Anastasios Angelopolous (BS '19), et al, recently published a paper titled, "Enhanced Depth Navigation Through Augmented Reality Depth Mapping in Patients with Low Vision." It was published in Nature Research journal Scientific Reports August 2, 2019. The paper describes the use of augmented reality (AR) to assist those diagnosed with retinitis pigmentosa (RP).

After his freshman year, Anastasios started working with USC Professor Mark Humayun, initially focusing on artificial retinal technology. However, in the following two and a half years, their research expanded to explore the possibility of using augmented reality as a way to help people with low vision navigate safely through complex environments.

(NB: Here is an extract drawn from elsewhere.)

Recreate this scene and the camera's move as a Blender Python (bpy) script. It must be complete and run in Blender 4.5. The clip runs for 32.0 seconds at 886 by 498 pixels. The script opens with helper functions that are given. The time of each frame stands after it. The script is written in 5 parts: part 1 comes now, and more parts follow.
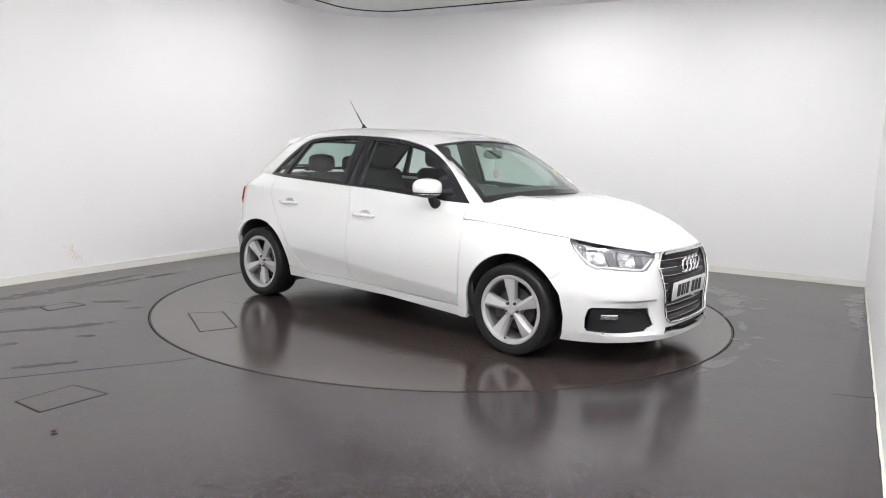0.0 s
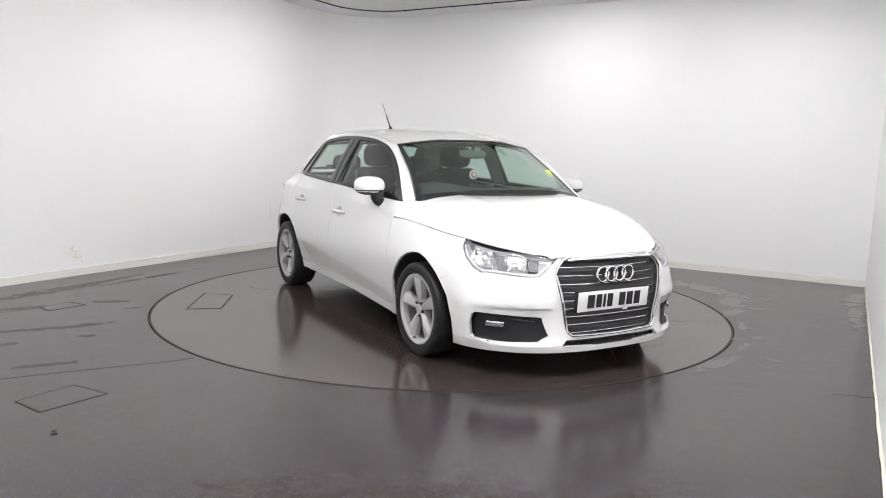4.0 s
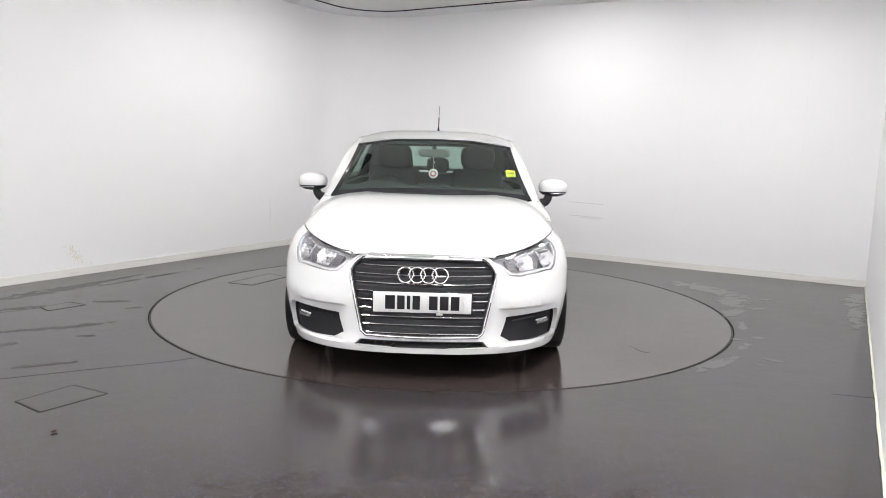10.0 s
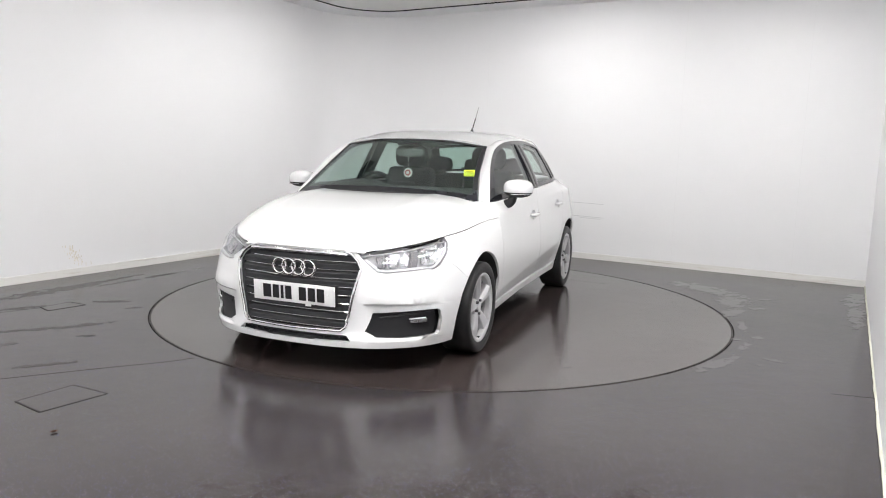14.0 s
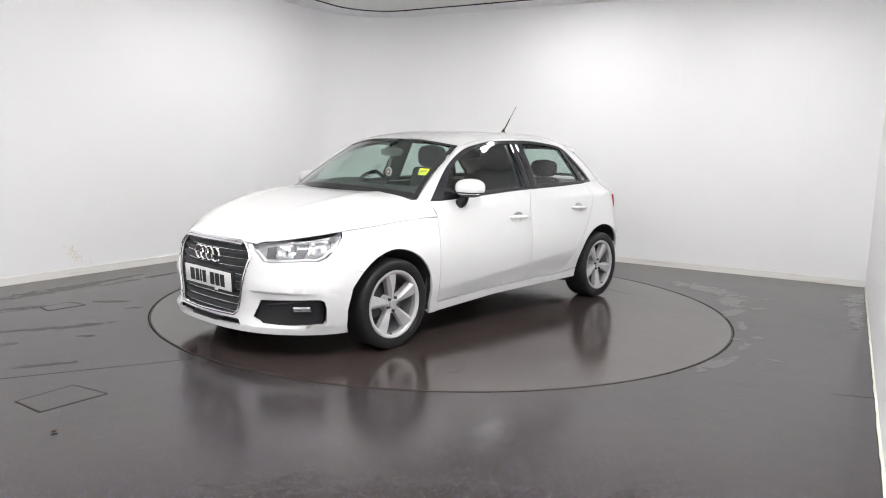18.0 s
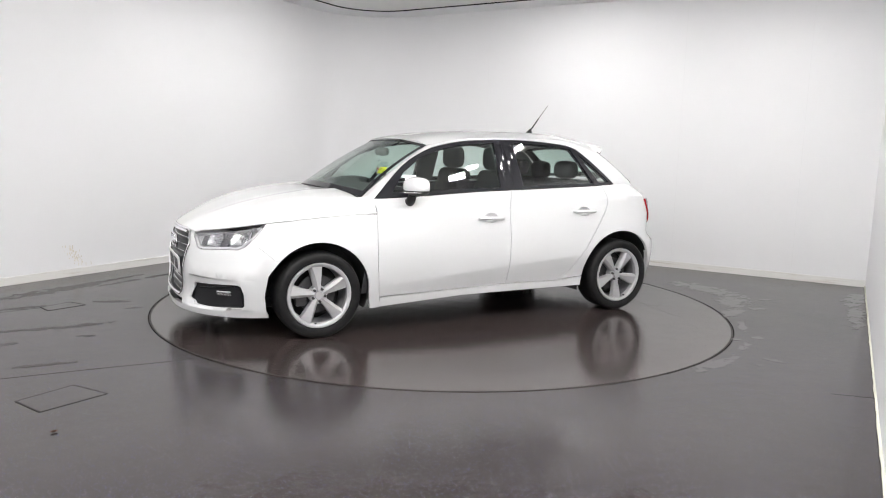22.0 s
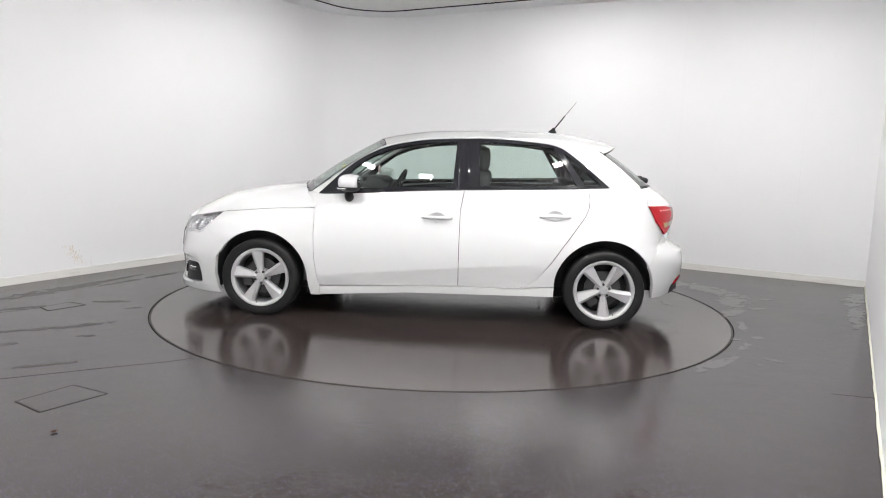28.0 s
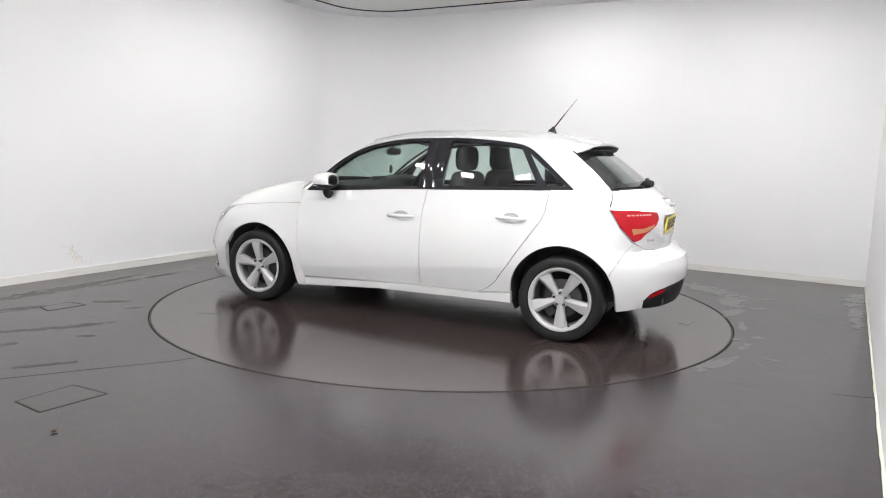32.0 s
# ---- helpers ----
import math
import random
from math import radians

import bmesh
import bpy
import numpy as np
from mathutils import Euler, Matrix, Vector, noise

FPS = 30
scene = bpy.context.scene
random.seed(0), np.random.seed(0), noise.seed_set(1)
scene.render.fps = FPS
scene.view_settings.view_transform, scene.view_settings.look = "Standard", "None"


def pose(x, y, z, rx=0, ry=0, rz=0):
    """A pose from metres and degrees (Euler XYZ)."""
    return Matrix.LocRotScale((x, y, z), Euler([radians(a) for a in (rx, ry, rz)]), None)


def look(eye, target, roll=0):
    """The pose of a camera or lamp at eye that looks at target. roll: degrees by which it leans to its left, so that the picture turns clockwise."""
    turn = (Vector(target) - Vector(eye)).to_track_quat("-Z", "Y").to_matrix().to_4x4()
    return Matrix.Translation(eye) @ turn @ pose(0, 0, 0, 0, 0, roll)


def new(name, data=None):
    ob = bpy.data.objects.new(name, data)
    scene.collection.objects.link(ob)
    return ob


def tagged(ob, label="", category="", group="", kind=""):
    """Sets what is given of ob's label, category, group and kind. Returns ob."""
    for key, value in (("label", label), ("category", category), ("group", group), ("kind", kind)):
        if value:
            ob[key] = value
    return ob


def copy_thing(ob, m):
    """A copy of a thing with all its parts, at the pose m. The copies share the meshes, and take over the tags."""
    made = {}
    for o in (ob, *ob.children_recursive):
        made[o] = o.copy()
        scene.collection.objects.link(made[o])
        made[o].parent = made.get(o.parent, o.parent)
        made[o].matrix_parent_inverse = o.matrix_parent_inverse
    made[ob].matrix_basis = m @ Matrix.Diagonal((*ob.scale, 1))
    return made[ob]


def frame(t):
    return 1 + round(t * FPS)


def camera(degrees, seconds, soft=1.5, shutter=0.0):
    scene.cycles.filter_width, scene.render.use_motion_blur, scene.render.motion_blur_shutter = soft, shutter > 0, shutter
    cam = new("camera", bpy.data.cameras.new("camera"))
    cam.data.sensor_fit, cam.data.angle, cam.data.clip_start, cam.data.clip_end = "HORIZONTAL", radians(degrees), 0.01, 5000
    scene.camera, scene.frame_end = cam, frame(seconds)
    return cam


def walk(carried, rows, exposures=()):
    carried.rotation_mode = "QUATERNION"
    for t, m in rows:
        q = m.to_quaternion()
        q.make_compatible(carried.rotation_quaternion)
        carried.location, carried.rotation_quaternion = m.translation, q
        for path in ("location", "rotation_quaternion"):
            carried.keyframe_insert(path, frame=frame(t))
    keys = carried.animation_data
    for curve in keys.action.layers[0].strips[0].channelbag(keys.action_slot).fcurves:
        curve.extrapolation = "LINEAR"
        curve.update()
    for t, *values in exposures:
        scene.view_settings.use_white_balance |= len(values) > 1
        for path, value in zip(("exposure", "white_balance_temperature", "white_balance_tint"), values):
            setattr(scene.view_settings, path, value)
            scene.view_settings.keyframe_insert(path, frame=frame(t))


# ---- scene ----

from mathutils import geometry

# ---------------------------------------------------------------- camera
cam = camera(63.47, 32.0, soft=1.0)
EYE = Vector((0.0, -5.806, 1.241))
AHEAD = Vector((-0.000283, 0.990465, -0.137761))
CAM_POSE = look(EYE, EYE + AHEAD, 0) @ pose(0, 0, 0, 0, 0, 1.583)
walk(cam, [(0, CAM_POSE), (32, CAM_POSE)])

# ---------------------------------------------------------------- world and exposure
world = bpy.data.worlds.new("world")
world.use_nodes = True
world.node_tree.nodes["Background"].inputs[0].default_value = (0.9, 0.92, 1.0, 1)
world.node_tree.nodes["Background"].inputs[1].default_value = 0.05
scene.world = world
scene.view_settings.exposure = 0.60
POWER_RING, POWER_MID, POWER_FILL, POWER_FILL_FRONT = 36.0, 63.0, 116.0, 76.0
LAMPS_SMALL = [(2.33 * math.cos(radians(a)), 2.33 * math.sin(radians(a))) for a in (-18, -37, -60, -106, -126, -143)]
LAMPS_MID = [(1.4, -2.8), (-1.3, -3.1), (0.2, -3.2), (-3.0, -1.85)]
# Back, side and front panels are unseen fill, added to brighten walls and car
FILL_BACK = [(1.1, 1.6), (-1.0, 1.75), (-1.5, 0.6)]
FILL_SIDE = [(2.65, 0.35), (1.8, -1.7)]
FILL_FRONT = [(-2.0, -4.3), (0.3, -4.2)]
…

They combined special glasses and software, which scans an environment, then projects onto the wearer's retina the corresponding obstacles. The team found that the use of their unique AR visual aid reduced collisions by 50% in mobility testing, and by 70% in grasp testing. This striking result is the first to prove clinically that augmented reality can help people with low vision live more independent lives.

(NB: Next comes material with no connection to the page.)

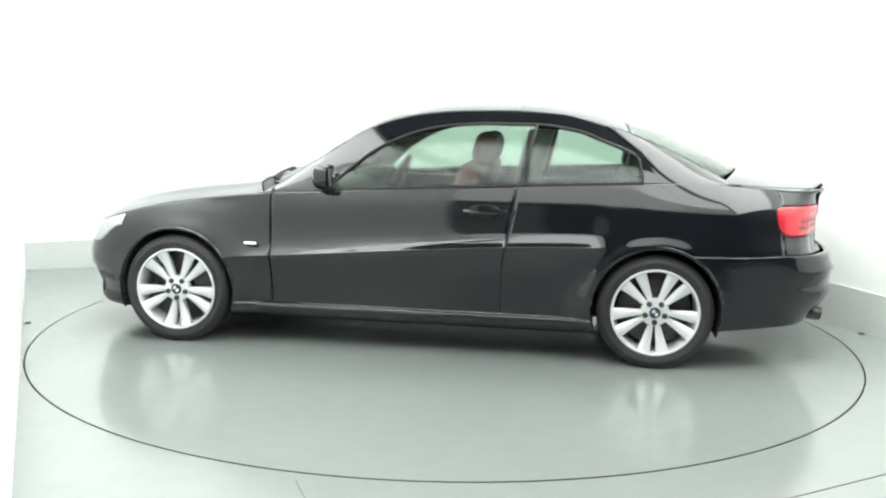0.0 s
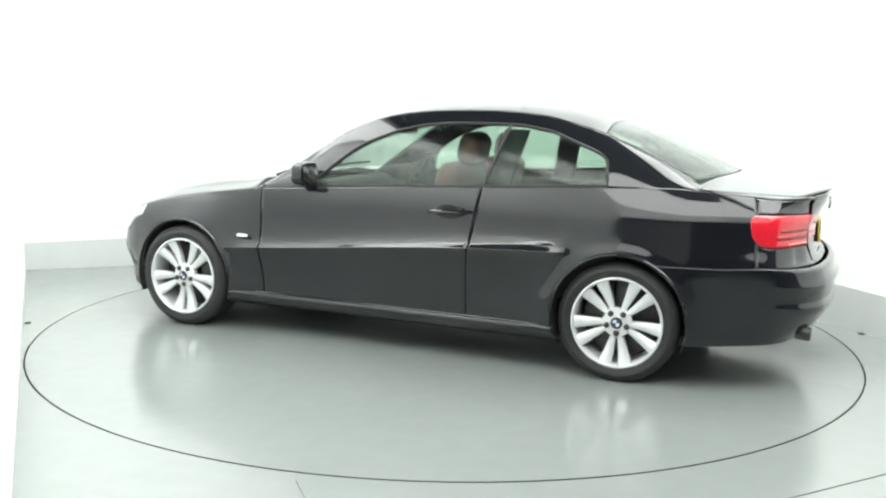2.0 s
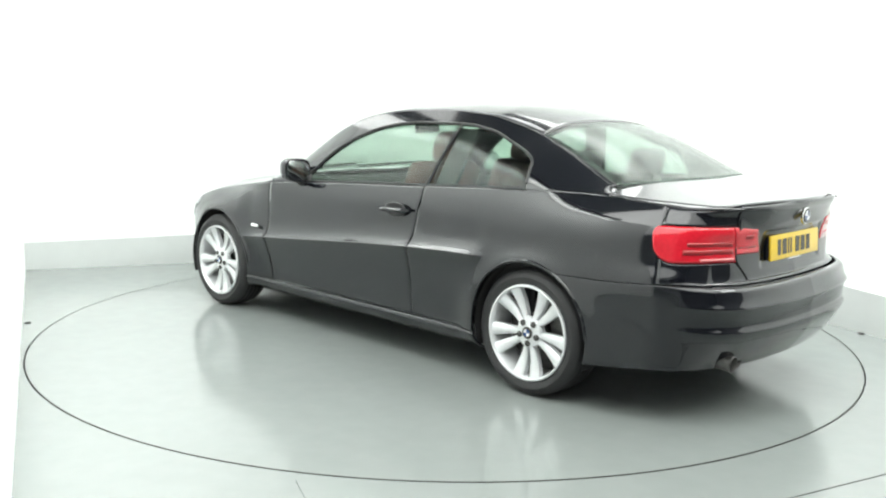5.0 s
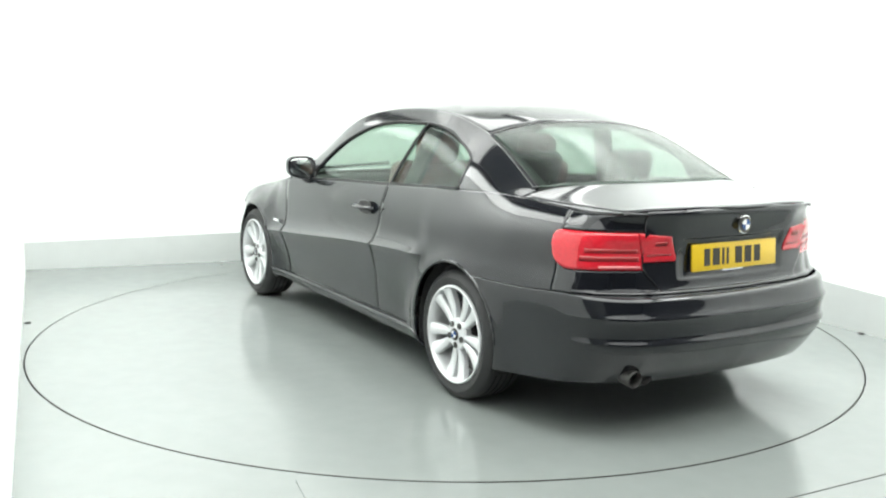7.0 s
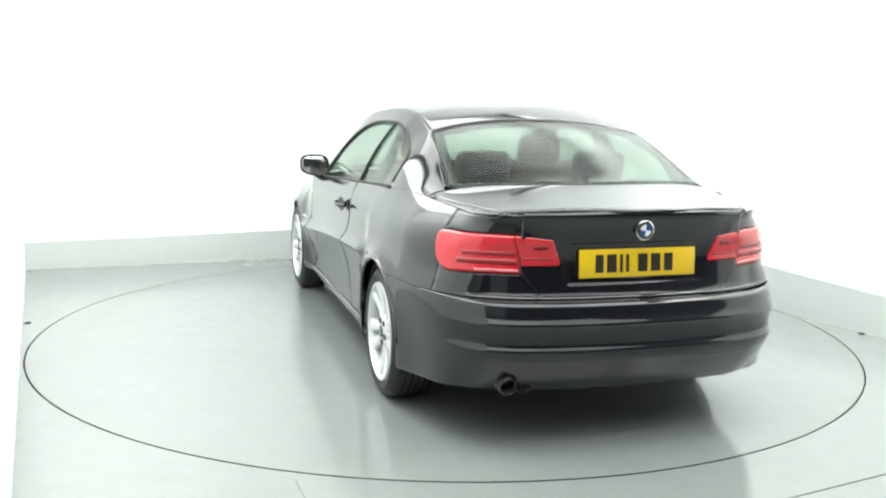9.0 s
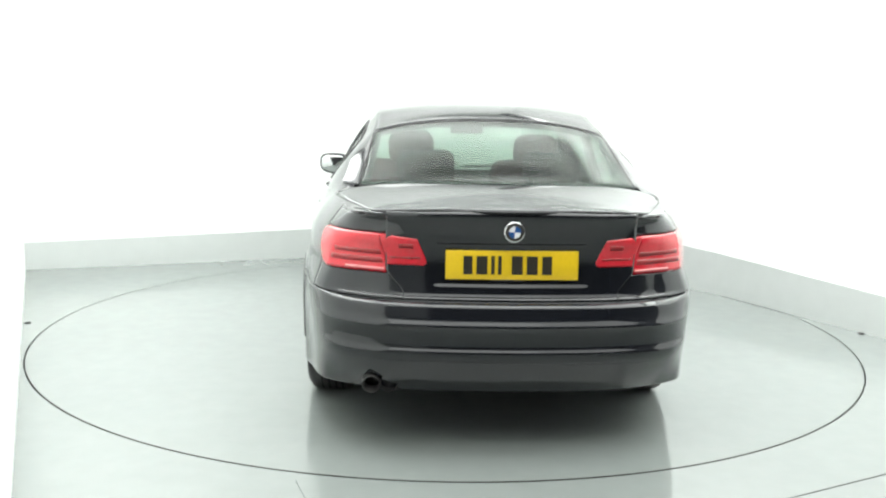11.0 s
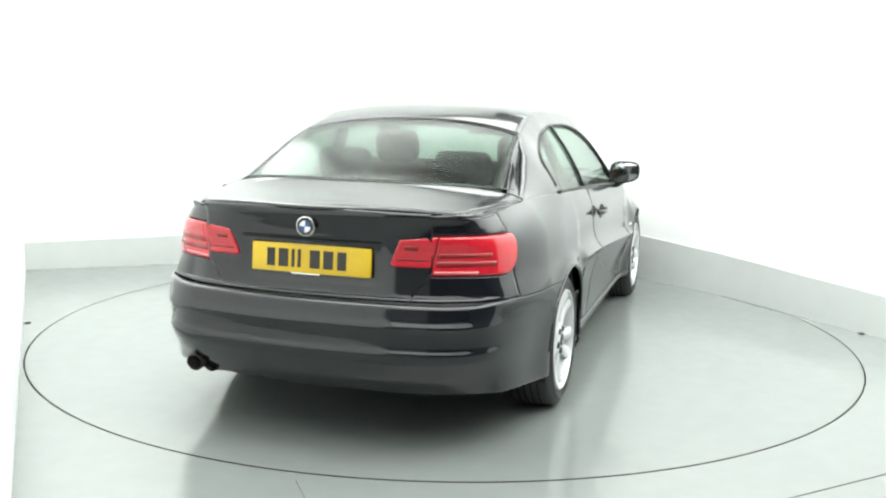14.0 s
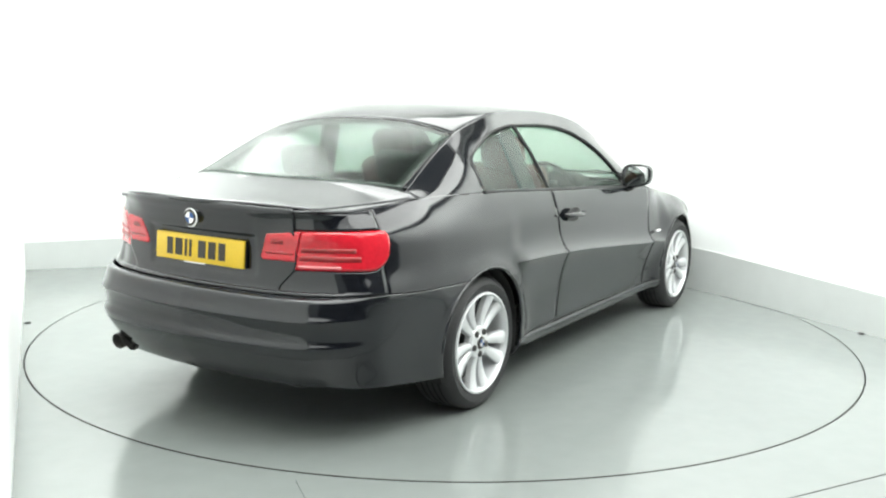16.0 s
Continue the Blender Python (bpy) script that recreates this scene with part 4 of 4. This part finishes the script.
def build_lights():
    """Square softboxes under the ceiling round the turntable, and an added strip along each side wall, all out of view.
    """
    spots = [(x, y) for y in (1.5, -0.85, -3.2, -5.55) for x in (-2.0, 0.5, 3.0)]
    for x, y in spots:
        if (x > 2.9 and y > 0) or (x < 1 and y == -0.85):  # none right over the turntable
            continue
        power = 0.80 if y > 0 else (1.15 if y > -5 else (0.40 if x > 2 else 0.55))
        lamp = new("ceiling_light")
        lamp.matrix_basis = pose(x, y, HEIGHT - 0.14)
        tagged(lamp, "square glowing softbox panel under the studio ceiling", "ceiling light", "ceiling softboxes")
        part("housing", soft_box(2.48, 2.33, 0.10, pose(0, 0, 0.085), 0.02), BLACK, lamp, smooth=False)
        part("diffuser", soft_box(2.495, 2.345, 0.03, pose(0, 0, 0.015), 0.008), WHITE, lamp, "white cloth diffuser", smooth=False)
        data = bpy.data.lights.new("softbox_lamp", "AREA")
        data.shape, data.size, data.size_y, data.energy, data.color = "RECTANGLE", 2.49, 2.34, PANEL_LIGHT * power * math.pi * 2.49 * 2.34, (0.97, 1.0, 0.97)
        glow = new("softbox_lamp", data)
        glow.matrix_basis = pose(x, y, HEIGHT - 0.15)
    # strips added out of view to brighten the white walls and the flank highlights
    for a, b, power, tilt in (((-2.58, 1.47), (-0.82, -2.50), 1.45, -42), ((1.10, 1.16), (3.40, -3.19), 1.6, 38)):
        a, b = Vector(a), Vector(b)
        mid, d = (a + b) / 2, b - a
        m = pose(mid.x, mid.y, 2.8, 0, 0, math.degrees(math.atan2(d.y, d.x))) @ pose(0, 0, 0, tilt, 0, 0)
        lamp = new("unseen_strip_light")
        lamp.matrix_basis = m
        tagged(lamp, "added unseen strip softbox that brightens the white wall and the car's highlights", "strip light", "wall strip lights")
        part("housing", soft_box(d.length + 0.05, 1.85, 0.10, pose(0, 0, 0.085), 0.02), BLACK, lamp, smooth=False)
        part("diffuser", soft_box(d.length, 1.8, 0.03, pose(0, 0, 0.018), 0.008), WHITE, lamp, "white cloth diffuser", smooth=False)
        for x in (-0.35, 0.35):
            part("hanger", tube_bm([(x * d.length, 0, 0.13), (x * d.length, 0.5 * math.sin(math.radians(tilt)), 0.98)], 0.012, 8), BLACK, lamp)
        data = bpy.data.lights.new("unseen_strip_lamp", "AREA")
        data.shape, data.size, data.size_y, data.energy, data.color = "RECTANGLE", d.length, 1.8, power * STRIP_LIGHT * math.pi * d.length * 0.9, (0.97, 1.0, 0.97)
        new("unseen_strip_lamp", data).matrix_basis = m


build_room()
build_lights()
turntable = build_turntable()
car = build_car()

TURN_0, TURN_RATE = 171.84, -7.143
OFF_X, OFF_Y = -0.1182, 0.1402


def motions():
    times = [0.5 * i for i in range(33)]
    walk(car, [(t, pose(0, 0, 0, 0, 0, TURN_0 + TURN_RATE * t) @ pose(-OFF_X, -OFF_Y, 0)) for t in times])
    walk(turntable, [(t, pose(0, 0, 0, 0, 0, TURN_0 + TURN_RATE * t)) for t in times])


motions()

Anastasios and team hope that work like this can help people with low vision increase their independence through mobility. They plan to continue their research to include other modalities, such as audio and haptics.

Please join us in congratulating Anastasios and team on the publication of their research work!
This year Anastasios received the Terman Scholastic Achievement Award and completed his BS in Electrical Engineering in an accelerated timeframe.

Additional Authors:
Dr. & Prof. Hossein Ameri, USC Ophthalmology (bio link)
Dr. & Prof. Mark Humayun, USC Institute for Biomedical Therapeutics (IBT) (bio link)
Dr. & Prof. Debbie Mitra, USC Institute for Biomedical Therapeutics (IBT) (bio link)

Paper Abstract:
Patients diagnosed with Retinitis Pigmentosa (RP) show, in the advanced stage of the disease, severely restricted peripheral vision causing poor mobility and decline in quality of life. This vision loss causes difficulty identifying obstacles and their relative distances. Thus, RP patients use mobility aids such as canes to navigate, especially in dark environments. A number of high-tech visual aids using virtual reality (VR) and sensory substitution have been developed to support or supplant traditional visual aids. These have not achieved widespread use because they are difficult to use or block off residual vision. This paper presents a unique depth to high-contrast pseudocolor mapping overlay developed and tested on a Microsoft Hololens 1 as a low vision aid for RP patients. A single-masked and randomized trial of the AR pseudocolor low vision aid to evaluate real world mobility and near obstacle avoidance was conducted consisting of 10 RP subjects. An FDA-validated functional obstacle course and a custom-made grasping setup were used. The use of the AR visual aid reduced collisions by 50% in mobility testing (p = 0.02), and by 70% in grasp testing (p = 0.03). This paper introduces a new technique, the pseudocolor wireframe, and reports the first significant statistics showing improvements for the population of RP patients with mobility and grasp.